NEW HAVEN — A phosphate program to sequester iron and manganese in the Town of New Haven’s water system has been suggested by a Morgantown company, it was learned at the most recent town council meeting.
Present were Recorder Roberta Hysell, and council members Steve Carpenter, Grant Hysell, George Gibbs, Matt Shell and Roy Grimm.
The program was developed by Phoenix Solutions, after being contacted by the town’s engineering firm, Chapman Technical Group. The hope is that the phosphate solution will remedy the excess iron and manganese that is causing a brown discoloration in many residents’ water. Although the solution will not rid the water of the metals, it will collect and surround them, clearing the water.
The town recently completed an $8.2 million water upgrade project. It was suggested the high pressure pump to the new well stirred the metals that were laying in the bottom of the old well. A few residents reported at the meeting that their water had cleared slightly in the past few weeks.
The town is in the process of getting the necessary equipment and chemicals to begin the program, it was reported. The phosphate solution will be injected into the influent water line prior to the placement of the treatment chemicals.
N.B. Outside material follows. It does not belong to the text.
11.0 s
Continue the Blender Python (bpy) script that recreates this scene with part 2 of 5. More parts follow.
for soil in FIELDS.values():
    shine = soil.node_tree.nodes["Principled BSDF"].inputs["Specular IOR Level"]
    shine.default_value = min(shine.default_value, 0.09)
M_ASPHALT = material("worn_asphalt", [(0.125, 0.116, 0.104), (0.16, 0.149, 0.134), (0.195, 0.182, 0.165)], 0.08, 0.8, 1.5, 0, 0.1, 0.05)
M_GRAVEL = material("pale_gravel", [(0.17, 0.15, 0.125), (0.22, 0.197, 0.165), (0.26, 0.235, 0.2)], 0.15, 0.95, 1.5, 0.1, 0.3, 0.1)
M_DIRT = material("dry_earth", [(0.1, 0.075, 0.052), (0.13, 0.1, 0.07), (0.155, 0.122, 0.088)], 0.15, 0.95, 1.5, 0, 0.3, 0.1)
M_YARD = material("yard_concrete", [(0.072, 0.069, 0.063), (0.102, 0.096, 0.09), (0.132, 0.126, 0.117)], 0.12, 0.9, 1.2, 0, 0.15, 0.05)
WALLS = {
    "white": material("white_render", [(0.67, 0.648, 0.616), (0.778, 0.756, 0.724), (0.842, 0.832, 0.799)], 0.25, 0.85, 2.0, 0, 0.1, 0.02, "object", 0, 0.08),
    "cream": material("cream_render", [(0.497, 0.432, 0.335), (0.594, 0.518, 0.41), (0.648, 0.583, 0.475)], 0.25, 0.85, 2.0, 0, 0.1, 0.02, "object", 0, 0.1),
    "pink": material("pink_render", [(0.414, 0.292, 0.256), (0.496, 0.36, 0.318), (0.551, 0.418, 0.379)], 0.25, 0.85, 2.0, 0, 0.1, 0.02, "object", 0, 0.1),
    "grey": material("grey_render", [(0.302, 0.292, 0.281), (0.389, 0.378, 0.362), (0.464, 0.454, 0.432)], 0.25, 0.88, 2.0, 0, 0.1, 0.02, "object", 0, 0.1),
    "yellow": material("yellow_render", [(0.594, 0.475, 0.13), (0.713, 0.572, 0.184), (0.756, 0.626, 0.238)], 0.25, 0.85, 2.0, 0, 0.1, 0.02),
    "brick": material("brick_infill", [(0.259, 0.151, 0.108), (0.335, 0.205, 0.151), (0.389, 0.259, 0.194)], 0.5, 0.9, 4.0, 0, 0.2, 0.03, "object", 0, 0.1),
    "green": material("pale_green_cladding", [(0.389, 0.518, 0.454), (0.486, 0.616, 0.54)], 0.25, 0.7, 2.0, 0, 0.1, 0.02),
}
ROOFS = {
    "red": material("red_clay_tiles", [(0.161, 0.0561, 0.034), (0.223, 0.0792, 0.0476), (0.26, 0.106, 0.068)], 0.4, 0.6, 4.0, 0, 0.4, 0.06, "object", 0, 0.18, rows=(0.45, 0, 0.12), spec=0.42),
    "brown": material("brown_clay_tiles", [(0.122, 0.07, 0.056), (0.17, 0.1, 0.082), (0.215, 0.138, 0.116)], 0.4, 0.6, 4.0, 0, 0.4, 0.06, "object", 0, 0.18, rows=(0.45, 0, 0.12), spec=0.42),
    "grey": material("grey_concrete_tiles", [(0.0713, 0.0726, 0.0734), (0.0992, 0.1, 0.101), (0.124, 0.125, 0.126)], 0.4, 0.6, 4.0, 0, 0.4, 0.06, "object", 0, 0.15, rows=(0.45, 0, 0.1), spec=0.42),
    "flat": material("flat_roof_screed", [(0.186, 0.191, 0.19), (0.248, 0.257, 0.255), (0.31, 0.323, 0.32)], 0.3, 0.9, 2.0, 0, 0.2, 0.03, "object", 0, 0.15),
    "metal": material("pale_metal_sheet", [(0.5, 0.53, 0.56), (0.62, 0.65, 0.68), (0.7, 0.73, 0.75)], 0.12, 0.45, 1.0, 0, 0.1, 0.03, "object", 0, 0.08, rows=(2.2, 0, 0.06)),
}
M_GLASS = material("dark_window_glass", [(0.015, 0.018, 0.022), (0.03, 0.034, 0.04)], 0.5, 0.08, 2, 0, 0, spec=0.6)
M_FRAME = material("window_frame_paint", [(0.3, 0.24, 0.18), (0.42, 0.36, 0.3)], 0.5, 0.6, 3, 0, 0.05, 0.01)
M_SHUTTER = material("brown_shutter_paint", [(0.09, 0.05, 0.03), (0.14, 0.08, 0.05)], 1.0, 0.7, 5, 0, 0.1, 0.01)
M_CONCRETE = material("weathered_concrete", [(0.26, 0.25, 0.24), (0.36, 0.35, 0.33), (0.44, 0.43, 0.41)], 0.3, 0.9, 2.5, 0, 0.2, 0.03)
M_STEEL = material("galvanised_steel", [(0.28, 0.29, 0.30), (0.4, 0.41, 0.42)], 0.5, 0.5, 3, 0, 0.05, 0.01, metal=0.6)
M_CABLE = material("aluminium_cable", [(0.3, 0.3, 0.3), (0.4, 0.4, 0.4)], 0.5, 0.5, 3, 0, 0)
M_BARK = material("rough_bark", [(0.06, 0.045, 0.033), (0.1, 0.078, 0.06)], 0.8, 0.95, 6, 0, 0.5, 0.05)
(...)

Following the initial purchase of the injector and injector pump, the process will cost the town approximately $9,300 annually.
A second possible solution to the brown water was the purchase and installation of a “green” filtration system. The estimated cost for the system was $1 million, plus the expense of keeping it running.
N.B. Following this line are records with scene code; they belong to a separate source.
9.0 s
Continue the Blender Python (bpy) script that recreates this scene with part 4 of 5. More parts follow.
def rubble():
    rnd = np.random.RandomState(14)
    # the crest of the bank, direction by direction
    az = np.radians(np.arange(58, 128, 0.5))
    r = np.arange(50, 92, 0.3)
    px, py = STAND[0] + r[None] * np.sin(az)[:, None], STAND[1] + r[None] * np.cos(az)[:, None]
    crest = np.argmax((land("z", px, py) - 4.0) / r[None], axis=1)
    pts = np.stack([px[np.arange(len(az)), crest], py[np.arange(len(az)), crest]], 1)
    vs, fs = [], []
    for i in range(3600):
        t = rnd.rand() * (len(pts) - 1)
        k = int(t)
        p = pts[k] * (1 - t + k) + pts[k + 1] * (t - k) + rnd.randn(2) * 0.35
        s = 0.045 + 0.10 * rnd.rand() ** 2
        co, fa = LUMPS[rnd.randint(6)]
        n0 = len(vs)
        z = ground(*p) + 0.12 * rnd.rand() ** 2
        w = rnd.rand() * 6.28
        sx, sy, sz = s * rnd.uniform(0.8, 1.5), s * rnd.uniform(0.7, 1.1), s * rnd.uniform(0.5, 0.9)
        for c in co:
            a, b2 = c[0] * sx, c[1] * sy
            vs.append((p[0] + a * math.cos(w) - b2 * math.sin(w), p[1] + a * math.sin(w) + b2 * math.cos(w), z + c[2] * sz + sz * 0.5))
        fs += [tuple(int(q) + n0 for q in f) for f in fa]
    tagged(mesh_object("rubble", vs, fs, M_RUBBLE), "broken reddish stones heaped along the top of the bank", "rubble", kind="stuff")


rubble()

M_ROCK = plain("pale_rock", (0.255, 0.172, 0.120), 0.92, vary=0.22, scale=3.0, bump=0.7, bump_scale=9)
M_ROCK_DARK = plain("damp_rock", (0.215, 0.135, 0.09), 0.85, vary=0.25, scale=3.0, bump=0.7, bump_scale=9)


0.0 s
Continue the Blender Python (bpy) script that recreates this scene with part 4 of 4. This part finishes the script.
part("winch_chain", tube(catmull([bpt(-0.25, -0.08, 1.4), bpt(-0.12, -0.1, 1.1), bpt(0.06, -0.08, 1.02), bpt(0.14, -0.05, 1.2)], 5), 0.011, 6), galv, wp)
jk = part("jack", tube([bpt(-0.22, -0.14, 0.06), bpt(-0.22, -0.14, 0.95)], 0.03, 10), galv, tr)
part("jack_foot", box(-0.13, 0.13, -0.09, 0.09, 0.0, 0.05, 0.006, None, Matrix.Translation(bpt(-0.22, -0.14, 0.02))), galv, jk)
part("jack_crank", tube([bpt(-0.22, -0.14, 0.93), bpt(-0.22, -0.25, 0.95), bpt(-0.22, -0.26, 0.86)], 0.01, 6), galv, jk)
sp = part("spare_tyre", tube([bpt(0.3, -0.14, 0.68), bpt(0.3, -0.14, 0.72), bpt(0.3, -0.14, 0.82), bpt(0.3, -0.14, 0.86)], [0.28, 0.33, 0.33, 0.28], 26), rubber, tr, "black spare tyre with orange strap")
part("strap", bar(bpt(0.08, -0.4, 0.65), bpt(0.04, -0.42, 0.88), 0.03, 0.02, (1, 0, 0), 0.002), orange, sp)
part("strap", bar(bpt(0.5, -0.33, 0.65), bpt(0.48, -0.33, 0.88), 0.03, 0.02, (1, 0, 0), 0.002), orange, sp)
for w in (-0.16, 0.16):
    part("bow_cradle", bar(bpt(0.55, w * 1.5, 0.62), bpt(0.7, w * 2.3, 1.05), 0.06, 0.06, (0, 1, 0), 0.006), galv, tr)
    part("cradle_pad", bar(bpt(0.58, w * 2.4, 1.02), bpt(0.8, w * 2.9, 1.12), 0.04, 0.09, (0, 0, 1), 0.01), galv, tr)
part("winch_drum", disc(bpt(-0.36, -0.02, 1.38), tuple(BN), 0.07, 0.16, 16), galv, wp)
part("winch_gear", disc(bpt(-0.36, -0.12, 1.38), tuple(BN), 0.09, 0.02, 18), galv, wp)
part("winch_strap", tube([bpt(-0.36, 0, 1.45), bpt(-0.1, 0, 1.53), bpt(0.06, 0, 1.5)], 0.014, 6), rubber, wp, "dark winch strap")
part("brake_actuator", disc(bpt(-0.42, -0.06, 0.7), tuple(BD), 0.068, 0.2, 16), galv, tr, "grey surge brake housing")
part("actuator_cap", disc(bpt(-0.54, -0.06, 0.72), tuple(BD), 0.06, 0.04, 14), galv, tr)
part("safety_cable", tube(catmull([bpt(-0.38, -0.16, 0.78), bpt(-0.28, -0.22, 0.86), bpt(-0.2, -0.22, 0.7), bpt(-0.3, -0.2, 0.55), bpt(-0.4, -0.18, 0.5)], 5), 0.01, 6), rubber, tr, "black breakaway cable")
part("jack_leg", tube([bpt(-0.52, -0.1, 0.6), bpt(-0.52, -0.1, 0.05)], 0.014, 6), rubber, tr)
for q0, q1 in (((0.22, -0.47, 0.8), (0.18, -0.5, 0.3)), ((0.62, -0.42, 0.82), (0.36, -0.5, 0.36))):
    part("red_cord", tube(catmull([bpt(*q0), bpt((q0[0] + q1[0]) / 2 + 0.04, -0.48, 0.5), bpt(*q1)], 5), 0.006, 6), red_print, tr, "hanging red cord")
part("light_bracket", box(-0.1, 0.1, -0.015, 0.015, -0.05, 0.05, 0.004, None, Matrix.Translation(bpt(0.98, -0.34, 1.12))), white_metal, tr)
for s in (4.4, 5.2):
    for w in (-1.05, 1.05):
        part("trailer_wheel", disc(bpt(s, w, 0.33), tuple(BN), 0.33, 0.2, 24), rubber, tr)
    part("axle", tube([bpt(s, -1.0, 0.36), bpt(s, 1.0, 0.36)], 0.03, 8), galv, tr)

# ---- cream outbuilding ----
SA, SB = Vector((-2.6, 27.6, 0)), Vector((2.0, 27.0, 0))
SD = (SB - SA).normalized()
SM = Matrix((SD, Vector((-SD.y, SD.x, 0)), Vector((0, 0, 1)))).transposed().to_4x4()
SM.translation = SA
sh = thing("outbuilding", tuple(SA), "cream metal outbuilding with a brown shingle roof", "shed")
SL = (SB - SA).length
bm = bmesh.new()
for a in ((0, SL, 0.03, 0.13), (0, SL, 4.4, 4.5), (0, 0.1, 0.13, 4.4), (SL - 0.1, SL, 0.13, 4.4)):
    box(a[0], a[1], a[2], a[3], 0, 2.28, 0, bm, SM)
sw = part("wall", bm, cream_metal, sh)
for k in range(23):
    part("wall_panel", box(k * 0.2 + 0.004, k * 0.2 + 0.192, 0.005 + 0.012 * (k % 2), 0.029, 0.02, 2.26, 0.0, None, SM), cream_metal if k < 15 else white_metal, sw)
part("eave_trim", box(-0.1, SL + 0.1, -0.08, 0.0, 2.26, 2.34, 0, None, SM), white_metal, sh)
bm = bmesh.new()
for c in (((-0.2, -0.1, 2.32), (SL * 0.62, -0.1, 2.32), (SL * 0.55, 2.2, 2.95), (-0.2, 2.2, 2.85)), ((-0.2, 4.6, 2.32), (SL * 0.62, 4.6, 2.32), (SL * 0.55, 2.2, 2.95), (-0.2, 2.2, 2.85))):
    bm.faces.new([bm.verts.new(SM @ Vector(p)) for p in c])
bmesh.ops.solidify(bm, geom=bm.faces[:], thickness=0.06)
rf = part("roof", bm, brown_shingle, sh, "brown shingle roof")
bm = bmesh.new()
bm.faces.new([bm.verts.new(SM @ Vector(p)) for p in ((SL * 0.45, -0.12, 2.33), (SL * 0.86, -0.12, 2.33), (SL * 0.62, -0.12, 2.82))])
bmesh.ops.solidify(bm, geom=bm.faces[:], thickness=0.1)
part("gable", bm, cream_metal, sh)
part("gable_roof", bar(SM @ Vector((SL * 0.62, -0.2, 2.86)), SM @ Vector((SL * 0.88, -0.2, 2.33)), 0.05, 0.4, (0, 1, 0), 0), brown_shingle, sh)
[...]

Roberta Hysell said the town has been advised by its attorney not to sign any additional drawdowns (payments) for the project. He also advised not to sign the substantial completion document which would start the warranty period.
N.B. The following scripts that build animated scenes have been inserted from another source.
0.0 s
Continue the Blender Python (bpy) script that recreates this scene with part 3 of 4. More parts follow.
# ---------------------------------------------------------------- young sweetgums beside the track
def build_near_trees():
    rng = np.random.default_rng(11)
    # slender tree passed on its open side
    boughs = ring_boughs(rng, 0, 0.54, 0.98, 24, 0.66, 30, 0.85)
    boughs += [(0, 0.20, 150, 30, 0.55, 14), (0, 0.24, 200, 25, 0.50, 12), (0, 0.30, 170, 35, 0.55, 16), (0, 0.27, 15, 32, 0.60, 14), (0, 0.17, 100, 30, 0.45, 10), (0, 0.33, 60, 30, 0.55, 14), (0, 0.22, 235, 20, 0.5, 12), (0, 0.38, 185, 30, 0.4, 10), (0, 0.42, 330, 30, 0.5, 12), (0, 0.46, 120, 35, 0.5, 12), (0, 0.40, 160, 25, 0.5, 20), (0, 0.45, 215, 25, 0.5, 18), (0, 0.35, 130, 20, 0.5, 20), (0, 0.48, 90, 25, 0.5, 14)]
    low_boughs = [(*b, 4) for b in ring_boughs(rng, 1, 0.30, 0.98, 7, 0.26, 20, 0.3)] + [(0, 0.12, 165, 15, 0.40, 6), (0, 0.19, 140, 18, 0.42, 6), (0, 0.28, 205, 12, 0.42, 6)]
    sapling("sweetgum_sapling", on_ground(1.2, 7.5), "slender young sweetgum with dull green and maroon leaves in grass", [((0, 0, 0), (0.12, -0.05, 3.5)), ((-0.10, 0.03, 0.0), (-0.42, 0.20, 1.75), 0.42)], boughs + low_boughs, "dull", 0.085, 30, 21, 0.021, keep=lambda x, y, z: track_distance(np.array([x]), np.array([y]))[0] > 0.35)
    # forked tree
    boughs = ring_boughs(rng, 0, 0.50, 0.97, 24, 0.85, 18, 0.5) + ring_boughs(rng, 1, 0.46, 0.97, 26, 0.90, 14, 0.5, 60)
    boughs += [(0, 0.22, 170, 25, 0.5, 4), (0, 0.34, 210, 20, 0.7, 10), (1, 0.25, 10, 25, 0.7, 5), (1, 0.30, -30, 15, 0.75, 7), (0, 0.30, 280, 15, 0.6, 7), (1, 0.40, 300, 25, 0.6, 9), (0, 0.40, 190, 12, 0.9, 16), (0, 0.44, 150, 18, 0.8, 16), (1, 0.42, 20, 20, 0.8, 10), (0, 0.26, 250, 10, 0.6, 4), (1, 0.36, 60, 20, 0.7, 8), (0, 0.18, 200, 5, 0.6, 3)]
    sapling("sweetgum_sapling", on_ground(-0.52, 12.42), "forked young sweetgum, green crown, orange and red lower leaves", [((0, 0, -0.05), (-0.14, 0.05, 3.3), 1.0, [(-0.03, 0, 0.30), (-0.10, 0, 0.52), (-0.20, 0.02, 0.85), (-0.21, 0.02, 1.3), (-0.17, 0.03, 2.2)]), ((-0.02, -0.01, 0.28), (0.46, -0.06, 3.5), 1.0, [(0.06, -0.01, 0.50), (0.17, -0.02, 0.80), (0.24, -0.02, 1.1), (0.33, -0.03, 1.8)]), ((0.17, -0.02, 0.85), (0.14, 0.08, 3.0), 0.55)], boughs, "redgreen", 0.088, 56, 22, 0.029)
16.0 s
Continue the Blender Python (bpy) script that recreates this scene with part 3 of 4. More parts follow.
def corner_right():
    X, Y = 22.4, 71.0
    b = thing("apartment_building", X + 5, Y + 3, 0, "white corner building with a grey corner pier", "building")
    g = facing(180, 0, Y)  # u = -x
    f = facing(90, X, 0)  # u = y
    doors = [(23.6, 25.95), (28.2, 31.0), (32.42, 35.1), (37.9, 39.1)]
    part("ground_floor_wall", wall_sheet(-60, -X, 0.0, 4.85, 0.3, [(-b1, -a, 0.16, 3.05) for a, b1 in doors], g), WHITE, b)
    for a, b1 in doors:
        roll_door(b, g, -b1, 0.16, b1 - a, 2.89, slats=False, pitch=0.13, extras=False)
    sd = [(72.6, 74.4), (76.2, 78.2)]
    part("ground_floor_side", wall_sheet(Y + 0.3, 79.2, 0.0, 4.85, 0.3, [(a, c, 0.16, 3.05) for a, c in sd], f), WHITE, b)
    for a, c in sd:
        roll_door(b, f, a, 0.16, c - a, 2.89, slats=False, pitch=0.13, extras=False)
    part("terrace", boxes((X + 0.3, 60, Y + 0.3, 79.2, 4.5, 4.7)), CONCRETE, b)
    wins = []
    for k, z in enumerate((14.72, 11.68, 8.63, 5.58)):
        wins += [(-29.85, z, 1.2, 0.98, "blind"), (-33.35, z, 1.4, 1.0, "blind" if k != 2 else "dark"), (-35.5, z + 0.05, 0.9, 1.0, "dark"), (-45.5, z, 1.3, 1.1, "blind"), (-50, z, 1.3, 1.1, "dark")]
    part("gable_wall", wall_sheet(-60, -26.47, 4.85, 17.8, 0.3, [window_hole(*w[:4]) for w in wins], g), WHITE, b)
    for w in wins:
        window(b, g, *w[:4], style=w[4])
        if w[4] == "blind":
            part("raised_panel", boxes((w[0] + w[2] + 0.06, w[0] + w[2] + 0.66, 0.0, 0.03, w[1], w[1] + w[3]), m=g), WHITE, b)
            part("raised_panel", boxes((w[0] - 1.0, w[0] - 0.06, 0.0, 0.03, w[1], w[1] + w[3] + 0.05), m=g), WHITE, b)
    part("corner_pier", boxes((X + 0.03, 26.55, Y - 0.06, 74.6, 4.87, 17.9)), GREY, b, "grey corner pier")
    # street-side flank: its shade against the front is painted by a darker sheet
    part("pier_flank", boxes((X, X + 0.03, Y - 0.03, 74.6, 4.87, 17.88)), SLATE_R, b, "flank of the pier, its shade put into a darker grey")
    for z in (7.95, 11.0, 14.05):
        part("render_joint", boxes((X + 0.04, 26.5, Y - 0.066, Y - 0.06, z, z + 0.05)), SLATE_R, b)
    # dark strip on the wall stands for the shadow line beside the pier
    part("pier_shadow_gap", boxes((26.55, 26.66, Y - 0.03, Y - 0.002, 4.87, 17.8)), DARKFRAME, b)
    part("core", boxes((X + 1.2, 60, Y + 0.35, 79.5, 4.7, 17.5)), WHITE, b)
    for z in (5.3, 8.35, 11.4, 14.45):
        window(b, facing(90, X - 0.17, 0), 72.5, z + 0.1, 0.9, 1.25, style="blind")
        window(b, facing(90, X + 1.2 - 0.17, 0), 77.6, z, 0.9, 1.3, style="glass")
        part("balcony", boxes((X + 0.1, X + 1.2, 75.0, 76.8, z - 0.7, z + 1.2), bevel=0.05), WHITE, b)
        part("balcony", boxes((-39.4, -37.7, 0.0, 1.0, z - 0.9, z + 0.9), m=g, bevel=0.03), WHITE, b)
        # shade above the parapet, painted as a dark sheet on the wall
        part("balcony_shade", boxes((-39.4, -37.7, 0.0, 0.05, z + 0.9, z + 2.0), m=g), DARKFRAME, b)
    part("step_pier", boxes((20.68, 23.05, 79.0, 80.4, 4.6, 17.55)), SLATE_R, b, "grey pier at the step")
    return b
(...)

In other action, the council:
Approved building permits for Amber Mossman for a roof, Carolyn Bird for a porch, and George Gibbs for exterior painting (Gibbs abstained from the vote);
Heard police concerns from resident Shawn King;
Heard a report from Shell that the town was found to have no wrongdoing by the West Virginia Ethics Commission in the handling of recent rental equipment;
Approved up to $1,000 to purchase cradles, stands and mounts for the police department’s new laptop computers, purchased through money from highway safety; and,
Heard concerns from resident Karen Hindel regarding the condition of a property whose owner is in a long-term care facility.
The town hall will be closed July 28 for the municipal election.